The suit harkens back to 2012 when a group of Widener Law School students sued the school alleging that the school used misleading tactics in order to lure them to attend. The claim was that the school had presented numbers to the students indicating that 90-97 percent of graduates were employed after earning their JD. Of course, the reality was that only about 5 to 7 out of 10 students were working in full-time legal jobs.
At the district level, the suit survived a dismissal but didn't survive a class-standing analysis. The lower court rather incorrectly relied on the following reasoning: even if there were fraud, not all class members either sustained common injuries or were injured at all (as at least half found full-time legal jobs).
The circuit agreed that common issues did not predominate, but the reasoning employed was different. Common issues did fail to predominate, but the lower court's theory was almost tantamount to condoning fraud so long as injury did not occur.
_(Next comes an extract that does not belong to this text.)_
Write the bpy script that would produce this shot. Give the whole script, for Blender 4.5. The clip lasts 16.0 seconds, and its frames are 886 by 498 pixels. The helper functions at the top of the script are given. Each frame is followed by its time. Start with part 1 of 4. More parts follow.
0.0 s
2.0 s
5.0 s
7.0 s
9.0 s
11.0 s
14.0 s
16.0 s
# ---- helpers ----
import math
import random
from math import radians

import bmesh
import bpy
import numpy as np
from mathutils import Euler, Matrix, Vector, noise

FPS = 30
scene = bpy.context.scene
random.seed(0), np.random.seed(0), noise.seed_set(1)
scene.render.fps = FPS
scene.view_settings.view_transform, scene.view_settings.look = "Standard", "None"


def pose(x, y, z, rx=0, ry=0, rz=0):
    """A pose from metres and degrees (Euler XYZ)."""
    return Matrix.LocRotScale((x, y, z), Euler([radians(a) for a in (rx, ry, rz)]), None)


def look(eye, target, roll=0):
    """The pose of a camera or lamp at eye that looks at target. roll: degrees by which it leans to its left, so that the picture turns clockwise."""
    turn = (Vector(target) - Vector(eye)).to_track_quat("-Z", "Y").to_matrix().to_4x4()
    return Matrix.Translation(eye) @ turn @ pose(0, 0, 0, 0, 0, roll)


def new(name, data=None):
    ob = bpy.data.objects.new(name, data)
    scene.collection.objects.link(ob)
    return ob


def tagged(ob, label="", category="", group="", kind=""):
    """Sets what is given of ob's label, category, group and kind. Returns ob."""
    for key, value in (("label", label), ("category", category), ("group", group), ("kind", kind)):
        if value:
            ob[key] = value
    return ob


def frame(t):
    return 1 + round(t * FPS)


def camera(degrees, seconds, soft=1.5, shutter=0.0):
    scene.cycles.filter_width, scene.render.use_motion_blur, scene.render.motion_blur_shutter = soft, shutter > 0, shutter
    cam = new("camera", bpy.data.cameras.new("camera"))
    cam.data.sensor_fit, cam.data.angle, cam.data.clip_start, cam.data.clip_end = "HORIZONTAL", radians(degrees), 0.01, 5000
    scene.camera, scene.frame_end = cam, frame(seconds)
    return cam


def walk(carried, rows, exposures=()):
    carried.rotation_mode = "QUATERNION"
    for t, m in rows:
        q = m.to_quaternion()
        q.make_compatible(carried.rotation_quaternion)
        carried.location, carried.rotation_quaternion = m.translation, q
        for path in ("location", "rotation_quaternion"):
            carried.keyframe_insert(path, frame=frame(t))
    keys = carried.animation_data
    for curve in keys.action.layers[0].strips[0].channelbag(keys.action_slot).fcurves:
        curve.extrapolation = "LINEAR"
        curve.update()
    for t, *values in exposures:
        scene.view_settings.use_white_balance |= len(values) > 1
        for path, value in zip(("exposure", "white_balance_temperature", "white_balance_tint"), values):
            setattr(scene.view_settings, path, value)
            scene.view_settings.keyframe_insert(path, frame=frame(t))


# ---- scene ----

This is wrong headed. Rather, if a tuition is charged based on false or misleading numbers, that should constitute a tangible injury.
These past few months, a number of suits brought against law schools have really dominated headlines within the legal community. And so far, all have failed in court -- though some have gotten further than any others in history, e.g., the Alaburda case. Recurring accusations of fraudulent and scurrilous tactics have been lodged at Thomas Jefferson School of Law and various unaccredited schools.
But it's not as if accreditation is quite the guarantee of quality that it used to be. Just recently NACIQI made dubious findings and issued a recommendation that the American Bar Association be stripped of is accreditation powers for a year owing to the giant swell of underemployed grads who more likely than not should not have been admitted to ABA schools.